If you have 30 minutes to an hour, you can get excellent rates on San Francisco hotels. At the very best, a four-star hotel can be purchased for the price of a one-star or at least the best rates possible.
Consumer Reports magazine has reported that they more frequently got the best prices for big hotel chains by going directly to the hotel website rather than through a consolidator such as Expedia, Orbitz, or Hotels.com. However, they also noted that prices for small hotel chains and independent hotels are often found through the consolidator.
Our process lets you compare the two prices. It includes checking directly with the hotels by phone, which can get you the best rate of all almost half the time.
Hotels in a Known Area
- Know the area you will be staying in
- The name of your hotel won't be revealed until after you've paid for it
- Reservations are not refundable
- You are guaranteed a double room, but cannot make any special requests
- You cannot earn frequent stay points for hotels reserved through these services.
Using these services, you can often get a four-star hotel for the price of a one-star.
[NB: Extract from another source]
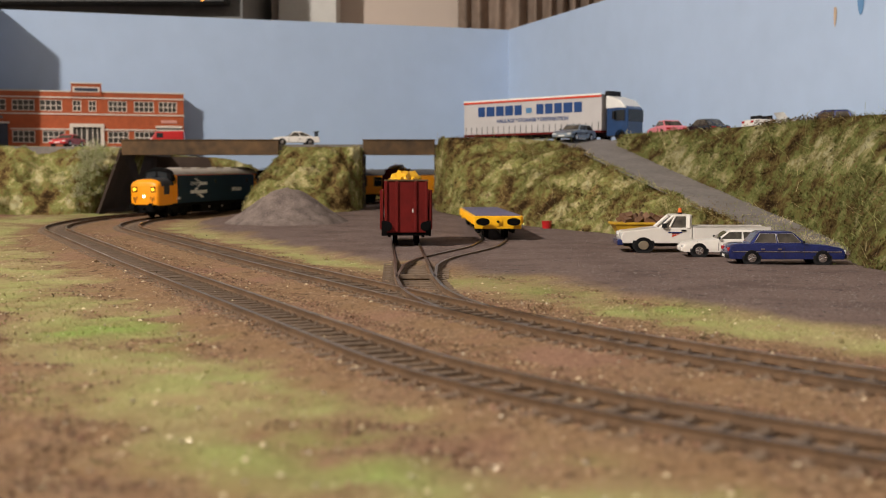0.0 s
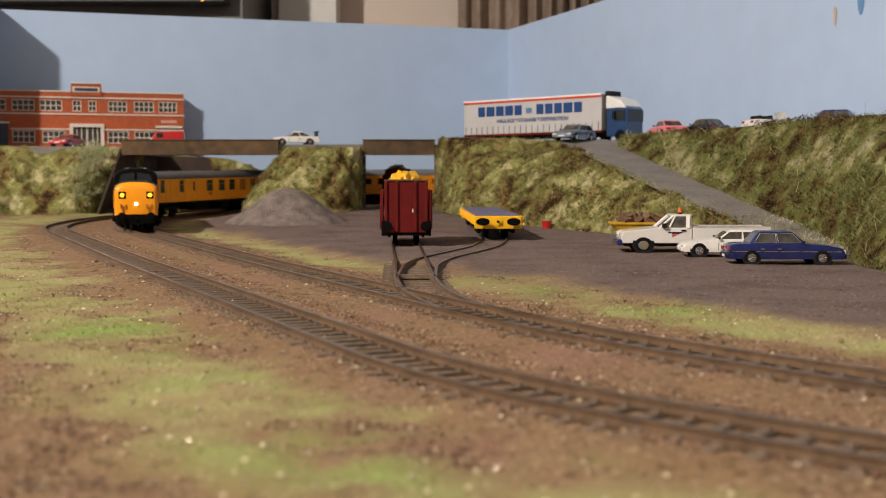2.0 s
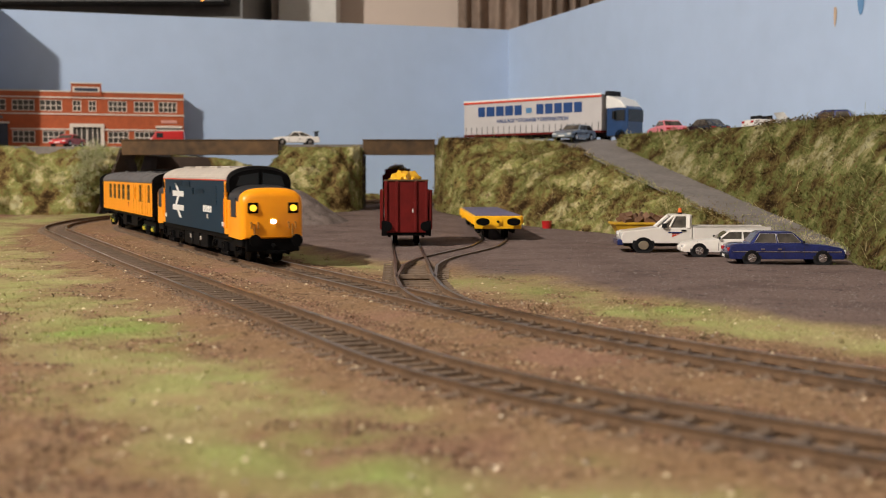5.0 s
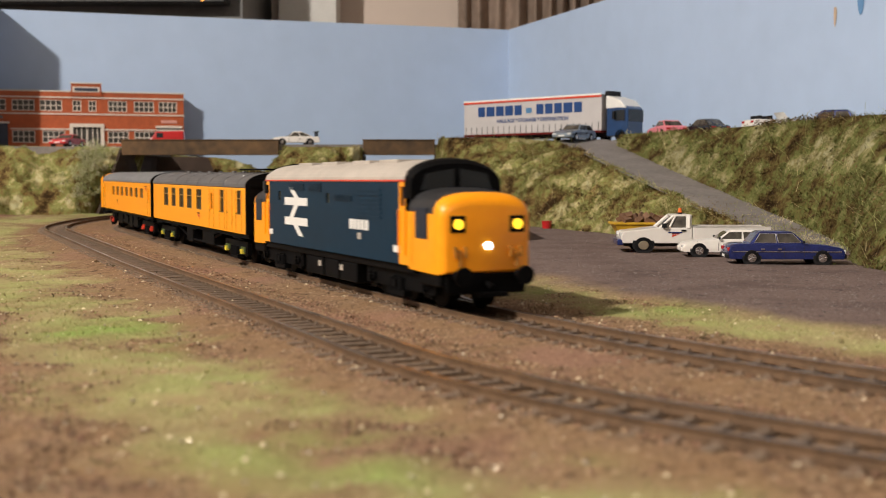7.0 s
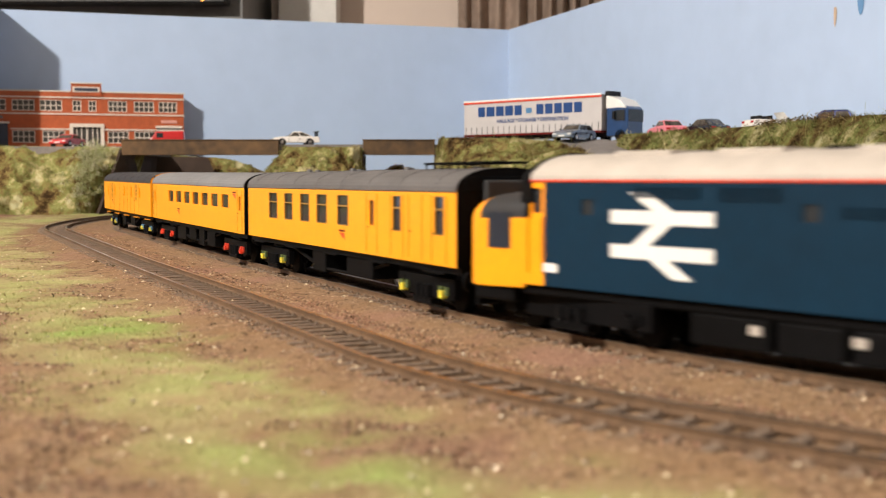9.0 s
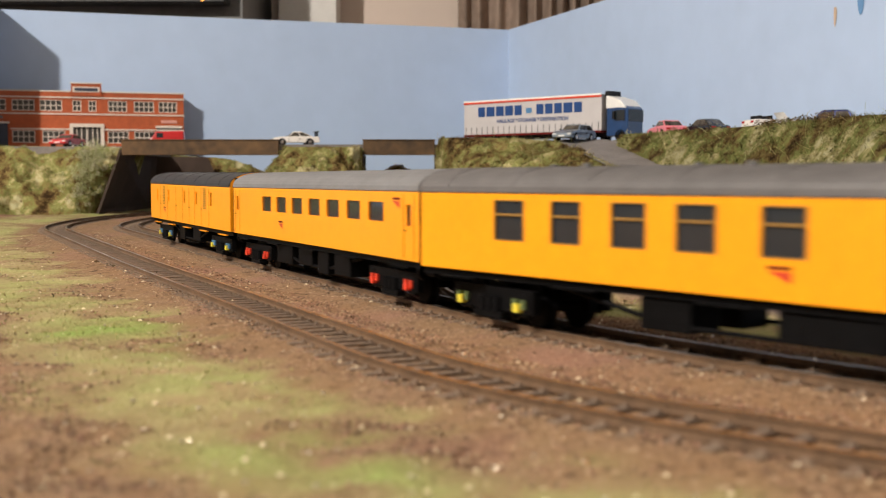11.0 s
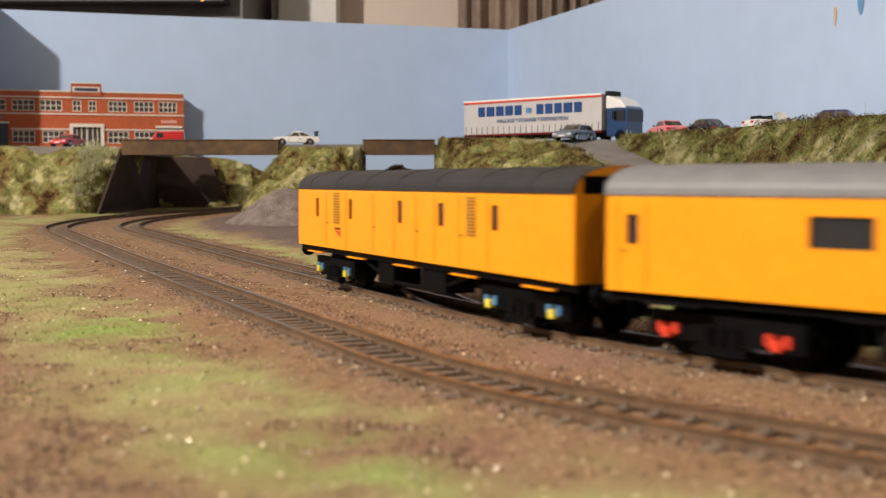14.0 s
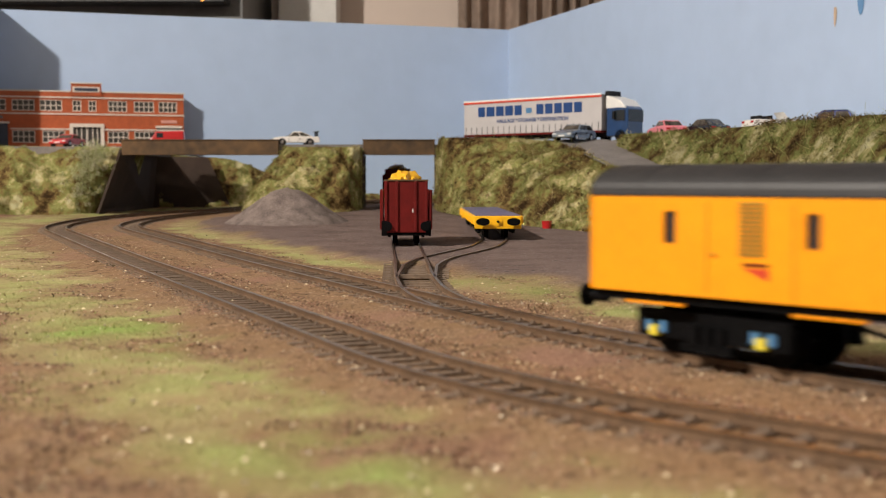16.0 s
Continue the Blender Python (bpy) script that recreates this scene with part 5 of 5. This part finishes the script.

Are you game? A simple strategy for using them is to choose the nicest hotel class available and bid $10 to $15 less than the best rate you've already found.
Too much uncertainty? Follow the steps below.
Using this approach, you'll know the hotel name in advance, and in many cases, you can make a reservation with no prepayment and no cancellation fees (as long as you follow the rules).
- Set a budget for your hotel rate per night. Remember that hotel tax is 14%.
- Choose the area(s) you want to stay in.
- Choose three or four hotels that meet your needs. Note the cost/value of their extra fees and freebies.
- Go to the hotel websites.
- Check for their lowest rates.
- Check for special rates for any organizations you belong to such as AAA and AARP.
- If you are eligible, check for government, military, or corporate rates.
- If you are a member of the hotel chain's rewards program, enter your membership number to check for special rates and extras.
- Go to one or two booking websites such as Expedia, Orbitz, or hotels.com and check their best rates. Or try Tripadvisor, which checks the rates at several booking services with one click.
- Consumer Reports also reported that they often got an even better hotel price by calling the reservations desk on the telephone. Call your top two or three choices, using our tips for how to get a better hotel rate on the phone.
- Choose the hotel with the best overall price. Don't forget to factor in extras such as parking fees and resort fees, and things that might save you money such as free breakfasts or free internet access.
- Make your reservation. Print the confirmation page and confirmation email and set them aside to take along with you in case of any questions. If you reserve by phone, write down your confirmation number and the name of the reservationist. Grab your calendar and make a note of the last day you can cancel your reservation without a penalty, just in case things change and you forget.
Want to save a little more money? Call the hotel again on the day you'll arrive and see if they've lowered their rates. It happens more often than you might think, and they'll often be willing to give you the lower rate if you ask.
Getting a "Suite" Deal at a Luxury Hotel
Try this technique to get a suite at a San Francisco luxury hotel for less cost:
- Pick one of the slight-less-lavish San Francisco luxury hotels (say the Westin instead of the Ritz-Carlton).
- Reserve a standard room, and then upgrade to a suite when you arrive.
- Upgrade costs range from free to $100, depending on the property and location, but you can save compared to reserving a suite right away.
- Arrive in the early afternoon for the best chance of an upgrade, before business travelers get there and snatch up all the suites.
This strategy works even if you've made your original reservation through a consolidator or an auction website.
To boost your chances of an upgrade, join the hotel's rewards program. Members often get the first choice at free and fee-based upgrades.